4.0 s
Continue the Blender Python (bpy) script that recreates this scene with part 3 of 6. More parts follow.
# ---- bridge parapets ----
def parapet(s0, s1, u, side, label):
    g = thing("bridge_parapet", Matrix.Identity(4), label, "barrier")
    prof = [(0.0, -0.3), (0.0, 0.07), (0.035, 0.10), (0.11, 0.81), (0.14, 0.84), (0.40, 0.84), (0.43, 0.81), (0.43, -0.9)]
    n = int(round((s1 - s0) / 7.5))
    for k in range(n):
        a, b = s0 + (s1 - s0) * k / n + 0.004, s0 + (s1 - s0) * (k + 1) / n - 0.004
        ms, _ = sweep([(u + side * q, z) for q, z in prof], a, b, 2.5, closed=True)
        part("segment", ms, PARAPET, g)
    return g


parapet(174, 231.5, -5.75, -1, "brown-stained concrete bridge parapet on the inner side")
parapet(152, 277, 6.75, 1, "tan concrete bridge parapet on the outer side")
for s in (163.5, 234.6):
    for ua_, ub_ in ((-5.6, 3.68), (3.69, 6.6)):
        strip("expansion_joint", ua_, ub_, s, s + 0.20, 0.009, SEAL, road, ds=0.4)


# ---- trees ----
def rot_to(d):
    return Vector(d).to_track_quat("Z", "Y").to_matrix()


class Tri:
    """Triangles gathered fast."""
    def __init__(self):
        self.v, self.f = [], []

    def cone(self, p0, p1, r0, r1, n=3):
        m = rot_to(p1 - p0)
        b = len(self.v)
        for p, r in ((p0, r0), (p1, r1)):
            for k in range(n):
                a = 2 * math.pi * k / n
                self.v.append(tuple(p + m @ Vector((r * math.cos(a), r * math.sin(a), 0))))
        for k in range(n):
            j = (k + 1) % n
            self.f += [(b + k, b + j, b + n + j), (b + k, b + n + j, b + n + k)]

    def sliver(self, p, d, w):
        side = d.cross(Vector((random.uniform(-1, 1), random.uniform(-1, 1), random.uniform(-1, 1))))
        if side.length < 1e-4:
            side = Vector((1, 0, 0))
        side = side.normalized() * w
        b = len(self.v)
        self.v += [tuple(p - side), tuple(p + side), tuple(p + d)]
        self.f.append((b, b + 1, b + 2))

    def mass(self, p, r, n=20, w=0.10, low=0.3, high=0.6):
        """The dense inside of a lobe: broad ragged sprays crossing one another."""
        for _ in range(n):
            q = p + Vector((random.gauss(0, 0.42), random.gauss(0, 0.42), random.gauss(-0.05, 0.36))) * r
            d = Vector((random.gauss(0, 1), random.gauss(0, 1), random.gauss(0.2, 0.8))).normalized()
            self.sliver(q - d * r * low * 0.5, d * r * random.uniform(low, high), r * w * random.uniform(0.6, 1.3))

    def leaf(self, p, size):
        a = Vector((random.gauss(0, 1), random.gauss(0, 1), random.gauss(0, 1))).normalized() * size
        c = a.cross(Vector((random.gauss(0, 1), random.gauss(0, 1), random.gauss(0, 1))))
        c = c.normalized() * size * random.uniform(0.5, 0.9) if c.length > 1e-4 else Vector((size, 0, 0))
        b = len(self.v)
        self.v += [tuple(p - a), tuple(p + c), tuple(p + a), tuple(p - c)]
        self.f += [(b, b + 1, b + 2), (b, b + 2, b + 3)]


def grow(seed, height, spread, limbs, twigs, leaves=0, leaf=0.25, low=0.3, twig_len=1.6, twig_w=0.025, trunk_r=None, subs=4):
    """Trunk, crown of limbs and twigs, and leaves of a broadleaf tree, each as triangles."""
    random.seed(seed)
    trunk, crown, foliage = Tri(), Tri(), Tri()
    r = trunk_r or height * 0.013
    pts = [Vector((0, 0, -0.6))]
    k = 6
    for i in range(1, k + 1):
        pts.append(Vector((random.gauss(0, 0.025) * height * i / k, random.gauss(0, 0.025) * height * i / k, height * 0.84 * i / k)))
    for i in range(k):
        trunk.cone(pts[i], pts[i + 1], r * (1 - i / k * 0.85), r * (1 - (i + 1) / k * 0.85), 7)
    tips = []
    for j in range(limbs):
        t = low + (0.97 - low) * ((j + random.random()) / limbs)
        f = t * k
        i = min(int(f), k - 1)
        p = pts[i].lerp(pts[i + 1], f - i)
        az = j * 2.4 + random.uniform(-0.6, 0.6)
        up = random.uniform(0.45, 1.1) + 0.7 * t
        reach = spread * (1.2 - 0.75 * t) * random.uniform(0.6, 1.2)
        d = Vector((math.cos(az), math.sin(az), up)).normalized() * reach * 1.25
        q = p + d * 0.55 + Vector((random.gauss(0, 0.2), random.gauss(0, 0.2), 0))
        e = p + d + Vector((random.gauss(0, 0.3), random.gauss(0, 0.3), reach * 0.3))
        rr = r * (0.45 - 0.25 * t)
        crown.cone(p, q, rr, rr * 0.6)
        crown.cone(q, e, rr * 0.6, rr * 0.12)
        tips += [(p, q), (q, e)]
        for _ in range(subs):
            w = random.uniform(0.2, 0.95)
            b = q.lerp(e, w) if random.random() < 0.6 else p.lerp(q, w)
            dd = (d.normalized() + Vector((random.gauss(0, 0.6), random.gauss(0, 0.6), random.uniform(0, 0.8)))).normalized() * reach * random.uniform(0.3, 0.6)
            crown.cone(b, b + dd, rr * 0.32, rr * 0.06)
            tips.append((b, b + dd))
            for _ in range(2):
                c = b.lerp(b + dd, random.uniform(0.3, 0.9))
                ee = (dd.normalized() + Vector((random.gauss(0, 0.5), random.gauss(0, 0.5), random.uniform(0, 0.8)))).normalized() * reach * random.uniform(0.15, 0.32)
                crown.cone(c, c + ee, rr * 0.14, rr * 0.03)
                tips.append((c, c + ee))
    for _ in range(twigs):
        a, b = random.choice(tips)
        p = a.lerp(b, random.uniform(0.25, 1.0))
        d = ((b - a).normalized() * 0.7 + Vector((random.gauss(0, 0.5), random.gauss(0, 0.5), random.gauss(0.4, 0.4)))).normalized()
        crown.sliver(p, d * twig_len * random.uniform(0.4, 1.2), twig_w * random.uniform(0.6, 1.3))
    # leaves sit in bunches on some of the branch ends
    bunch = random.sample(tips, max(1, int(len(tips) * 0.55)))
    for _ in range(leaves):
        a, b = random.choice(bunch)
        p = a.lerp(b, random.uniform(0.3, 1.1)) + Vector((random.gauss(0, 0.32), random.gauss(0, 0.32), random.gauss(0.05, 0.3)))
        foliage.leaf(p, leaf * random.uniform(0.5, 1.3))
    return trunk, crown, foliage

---

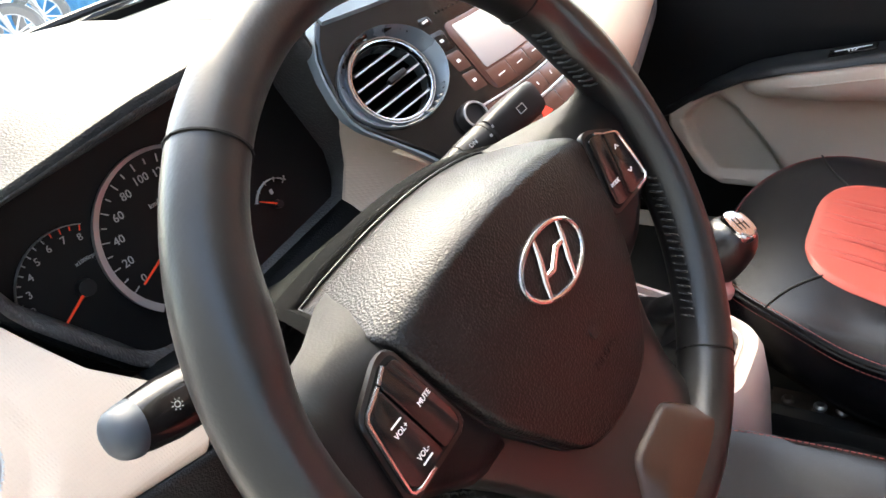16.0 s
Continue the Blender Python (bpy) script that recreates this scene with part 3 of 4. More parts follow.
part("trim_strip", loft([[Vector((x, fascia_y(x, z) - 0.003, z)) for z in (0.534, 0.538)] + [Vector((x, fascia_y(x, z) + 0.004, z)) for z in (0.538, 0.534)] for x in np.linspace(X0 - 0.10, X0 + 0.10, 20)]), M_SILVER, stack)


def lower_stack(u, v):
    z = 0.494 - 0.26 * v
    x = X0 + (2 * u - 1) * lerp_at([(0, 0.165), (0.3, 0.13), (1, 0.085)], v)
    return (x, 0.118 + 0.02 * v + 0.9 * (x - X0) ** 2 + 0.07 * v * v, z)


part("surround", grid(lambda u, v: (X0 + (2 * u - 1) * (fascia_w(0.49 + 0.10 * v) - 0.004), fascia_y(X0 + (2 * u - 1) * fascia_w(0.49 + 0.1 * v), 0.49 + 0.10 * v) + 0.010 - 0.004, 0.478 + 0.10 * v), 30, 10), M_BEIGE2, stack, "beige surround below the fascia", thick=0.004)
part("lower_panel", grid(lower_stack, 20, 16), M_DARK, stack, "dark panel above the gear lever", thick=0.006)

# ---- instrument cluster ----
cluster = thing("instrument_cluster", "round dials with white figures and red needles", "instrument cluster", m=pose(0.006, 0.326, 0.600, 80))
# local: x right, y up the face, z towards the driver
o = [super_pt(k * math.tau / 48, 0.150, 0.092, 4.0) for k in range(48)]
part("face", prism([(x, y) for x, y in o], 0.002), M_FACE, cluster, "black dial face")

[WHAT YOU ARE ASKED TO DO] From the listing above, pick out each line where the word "Python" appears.

[FINISHED EXERCISE]
Continue the Blender Python (bpy) script that recreates this scene with part 3 of 6. More parts follow.
Continue the Blender Python (bpy) script that recreates this scene with part 3 of 4. More parts follow.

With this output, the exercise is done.